STATED PROBLEM.
Write the data out again, character for character, with no images.

SUPPLIED DATA.
····················

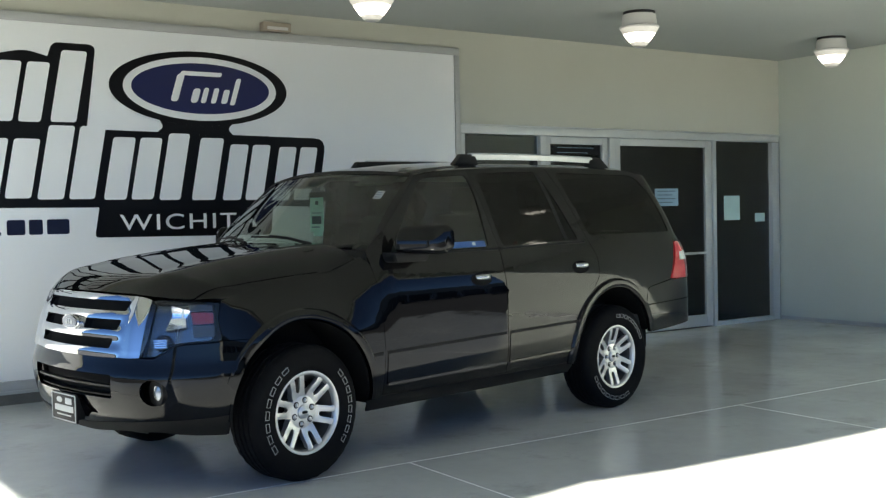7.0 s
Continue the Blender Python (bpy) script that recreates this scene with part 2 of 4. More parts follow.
bm = bmesh.new()
add_box(bm, (-1.30, WALL_Y, -0.2), (DOOR_X0, WALL_Y + 0.25, TOP + 0.3))
add_box(bm, (DOOR_X0, WALL_Y, DOOR_TOP), (END_X + 0.25, WALL_Y + 0.25, TOP + 0.3))
structure(link("wall_north", bm, PLASTER), "cream painted plaster wall above the glass entrance", "wall")
structure(link("wall_east", box((END_X, FRONT_Y - 0.4, -0.2), (END_X + 0.25, WALL_Y - 0.002, TOP + 0.3)), PLASTER_GREY),
          "pale grey painted end wall of the bay", "wall")
structure(link("ceiling", box((OPEN_X + 0.02, FRONT_Y + 0.02, TOP), (END_X - 0.002, WALL_Y - 0.002, TOP + 0.3)), CEILING),
          "plain grey painted bay ceiling", "ceiling")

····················

THE ANSWER.
7.0 s
Continue the Blender Python (bpy) script that recreates this scene with part 2 of 4. More parts follow.
bm = bmesh.new()
add_box(bm, (-1.30, WALL_Y, -0.2), (DOOR_X0, WALL_Y + 0.25, TOP + 0.3))
add_box(bm, (DOOR_X0, WALL_Y, DOOR_TOP), (END_X + 0.25, WALL_Y + 0.25, TOP + 0.3))
structure(link("wall_north", bm, PLASTER), "cream painted plaster wall above the glass entrance", "wall")
structure(link("wall_east", box((END_X, FRONT_Y - 0.4, -0.2), (END_X + 0.25, WALL_Y - 0.002, TOP + 0.3)), PLASTER_GREY),
          "pale grey painted end wall of the bay", "wall")
structure(link("ceiling", box((OPEN_X + 0.02, FRONT_Y + 0.02, TOP), (END_X - 0.002, WALL_Y - 0.002, TOP + 0.3)), CEILING),
          "plain grey painted bay ceiling", "ceiling")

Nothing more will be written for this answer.